Richardson, UA defense seeking progress
TUCSON, Ariz. -- Arizona cornerback Shaquille Richardson hears the whispers. He knows the criticism swirling around the UA defense.
He knows there are critics to his game, too. They come with the territory. In the cornerback business, there's no room for bad beats, and there have been a few this year for both the Wildcats defense as a whole and Richardson individually.
"There’s been a lot of stuff, good and bad," Richardson said of the fan’s chatter. "I don’t focus on it. But I’ve heard a lot."
Richardson understands he’s run hot and cold from game to game. He also wants everyone to know he and the team are doing all they can to get better.
More tape review. More observation and analysis. More preparation.
He also knows that a lot of the game is measured and dissected between the ears. Mental toughness is paramount; a lack of it can be devastating.
"I’ve been pretty good about that, but then I learned that I still have progress to make," said Richardson, a 6-foot-1, 190-pound junior.
He’s been tested every game, although he said the Oklahoma State game was his toughest.

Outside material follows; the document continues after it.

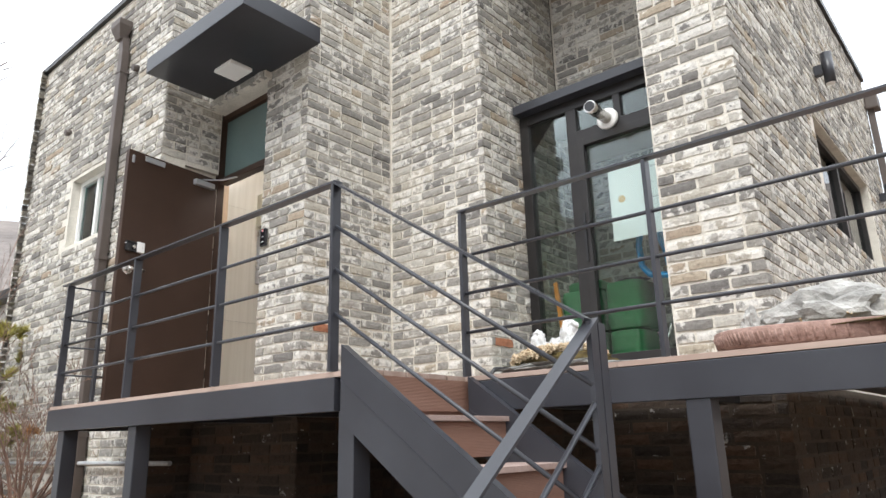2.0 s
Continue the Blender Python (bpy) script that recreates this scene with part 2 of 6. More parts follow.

"You learn how to handle the bad and try to minimize it," he said. "You try not to let more bad happen."
Bad has happened at times, though, especially in the past few weeks. Richardson has given up more than his share, as has the entire defense. Arizona is now 114th in passing defense nationally, giving up 297 yards a game.

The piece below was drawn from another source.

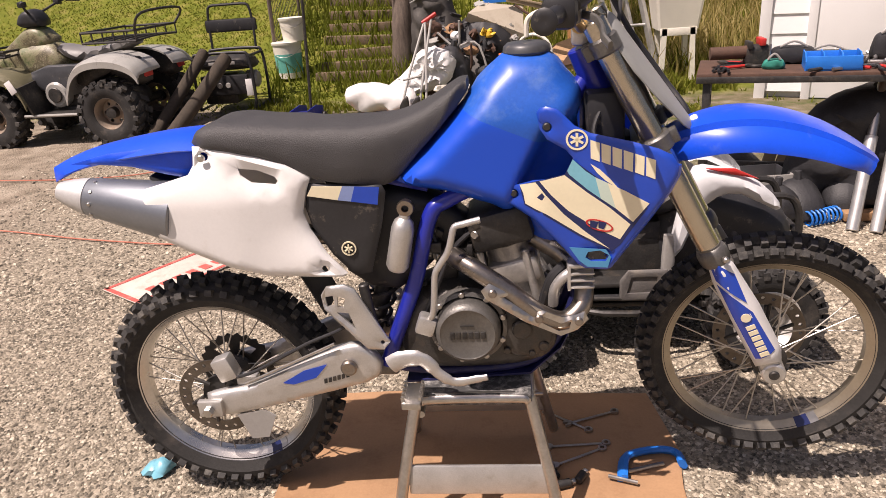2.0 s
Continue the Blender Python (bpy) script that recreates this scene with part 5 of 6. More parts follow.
    part("handlebar", tube(B(), cr([(-0.02, -0.3, 0.86), (0.04, -0.22, 0.87), (0.1, -0.06, 0.82), (0.1, 0.06, 0.82), (0.04, 0.22, 0.87), (-0.02, 0.3, 0.86)], 5), 0.011, 8), M_DARKM, q)
    part("steering_stem", drum(B(), (0.18, 0, 0.6), (0.1, 0, 0.83), 0.02, 12), M_DARKM, q)
    for s in (-1, 1):
        part("hand_grip", drum(B(), (0.03, s * 0.22, 0.87), (-0.03, s * 0.31, 0.86), 0.017, 12), M_BLACKP, q)


sport_quad()

# ---- things at the foot of the bank ----
gen = thing("generator", (-2.11, 5.7, ground_z(-2.11, 5.7) + 0.02), "black portable generator in a tube frame on the grass", "generator")
for y in (-0.22, 0.22):
    part("frame_hoop", tube(B(), cr([(-0.3, y, 0.03), (-0.31, y, 0.3), (-0.29, y, 0.56), (-0.2, y, 0.6), (0.2, y, 0.6), (0.29, y, 0.56), (0.31, y, 0.3), (0.3, y, 0.03)], 4), 0.016, 10), M_BLACKP, gen, "black tube frame")
for x, z in ((-0.3, 0.04), (0.3, 0.04), (-0.29, 0.56), (0.29, 0.56)):
    part("frame_rail", tube(B(), [(x, -0.22, z), (x, 0.22, z)], 0.014, 8), M_BLACKP, gen)
part("engine", box(B(), (-0.08, 0, 0.23), (0.36, 0.34, 0.3), 0.03), M_DARKM, gen)
part("fuel_tank", puff(B(), [(-0.26, 0.42), (-0.27, 0.5), (-0.2, 0.56), (0.2, 0.56), (0.27, 0.5), (0.26, 0.42)], 0.2, 0.06, 0.03), M_DARKM, gen, "dark fuel tank")
part("tank_band", box(B(), (0.0, -0.205, 0.5), (0.28, 0.01, 0.035), 0.004), M_GREYP, gen)
part("control_panel", box(B(), (0.0, -0.2, 0.28), (0.5, 0.05, 0.2), 0.01), M_BLACKP, gen)
for x in (-0.14, -0.05, 0.04):
    part("socket_outlet", drum(B(), (x, -0.225, 0.28), (x, -0.238, 0.28), 0.028, 16), M_GREYP, gen)
part("label_plate", box(B(), (0.26, -0.232, 0.25), (0.07, 0.006, 0.17), 0.002), M_WHITE, gen, "white label")
hd = B()
for s in (-1, 1):
    tube(hd, cr([(s * 0.24, 0.22, 0.58), (s * 0.24, 0.24, 0.85), (s * 0.22, 0.24, 1.02), (s * 0.16, 0.24, 1.05)], 4), 0.014, 8)
tube(hd, [(-0.16, 0.24, 1.05), (0.16, 0.24, 1.05)], 0.014, 8)
part("handle", hd, M_BLACKP, gen, "tall black fold-up handle")
part("handle_panel", box(B(), (0, 0.24, 0.84), (0.56, 0.03, 0.13), 0.02), M_BLACKP, gen)
part("muffler", drum(B(), (0.14, 0.05, 0.3), (0.28, 0.05, 0.3), 0.09, 20, 0.02), M_GREYP, gen)


def bucket(at, r, h, m1, m2, label):
    b = thing("bucket", at, label, "bucket", "buckets by the steps")
    part("bucket_body", lathe(B(), [(r * 0.82, 0), (r * 0.86, 0.004), (r, h), (r + 0.008, h), (r + 0.008, h - 0.02), (r + 0.004, h - 0.02)], 32, Matrix.Rotation(radians(90), 4, "X") @ Matrix.Scale(1, 4)), m1, b)
    part("band", lathe(B(), [(r * 0.87, h * 0.12), (r * 0.97, h * 0.7), (r * 0.974, h * 0.7), (r * 0.874, h * 0.12)], 32, Matrix.Rotation(radians(90), 4, "X"), True), m2, b, "printed band")
    part("bail", tube(B(), cr([(-r, 0, h * 0.85), (-r * 0.7, -r * 0.8, h * 0.7), (0, -r * 1.08, h * 0.62), (r * 0.7, -r * 0.8, h * 0.7), (r, 0, h * 0.85)], 4), 0.003, 6), M_STEEL, b, "wire handle")
    part("lid", lathe(B(), [(r + 0.01, h - 0.012), (r + 0.012, h + 0.008), (r - 0.02, h + 0.012), (0.01, h + 0.01)], 32, Matrix.Rotation(radians(90), 4, "X")), M_TUBW, b, "pale lid")


gz = ground_z(-1.74, 6.6)
bucket((-1.74, 6.6, gz), 0.165, 0.4, M_TUBW, M_TEALP, "white bucket with a teal band in the weeds")
bucket((-1.65, 6.62, gz + 0.41), 0.14, 0.25, M_TUBW, M_TUBW, "white bucket stacked on another bucket")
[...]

"Shaq has been OK," Arizona coach Rich Rodriguez said. "... I don’t think anyone on defense has been great. I think we've had some guys who have been pretty good at times, and Shaq has got a lot of ability. He just needs to play with confidence all the time. He’s a talented guy, and it’s important to him."
It’ll have to be with Washington, which Rodriguez called one of the "most athletic teams in our league," bringing in star wideout Kasen Williams, quarterback Keith Price and a big tight end in Austin Seferian-Jenkins.
"I’m going to treat them like they are best team in the world," Richardson said. "A lot of it has to do with preparation, mentally and physically."
As a team, the physical part has stilted some of UA's progress. The offensive line has been hit hard by injuries, and it's unclear whether some of the afflicted -- specifically center Kyle Quinn and guard Trace Biskin -- will be able to play Saturday. The two are listed as questionable; they are among seven players listed as either questionable or out despite coming off a bye week.
"I think it has helped some," Rodriguez said of the week off to get his team healthy. "I think the guys that were just sore and beat up -- that didn’t keep them from practicing -- feel a lot better. The guys that were out, it may be a couple of days before we know if they’ll be back. Some of them we know won’t be back this week."
The bigger question is whether Arizona will be back in the win column this week. Three straight losses -- two in the final moments -- have the Wildcats sitting at 3-3 but with the knowledge that a play or two in each game could have them at 5-1 entering the back end of the schedule.
"It's not a clean slate as much as it is the second half," Rodriguez said. "The first half is over. There were some good and some bad (moments), and now we're in the second half.
"Every conference game is really important. Our guys understand that."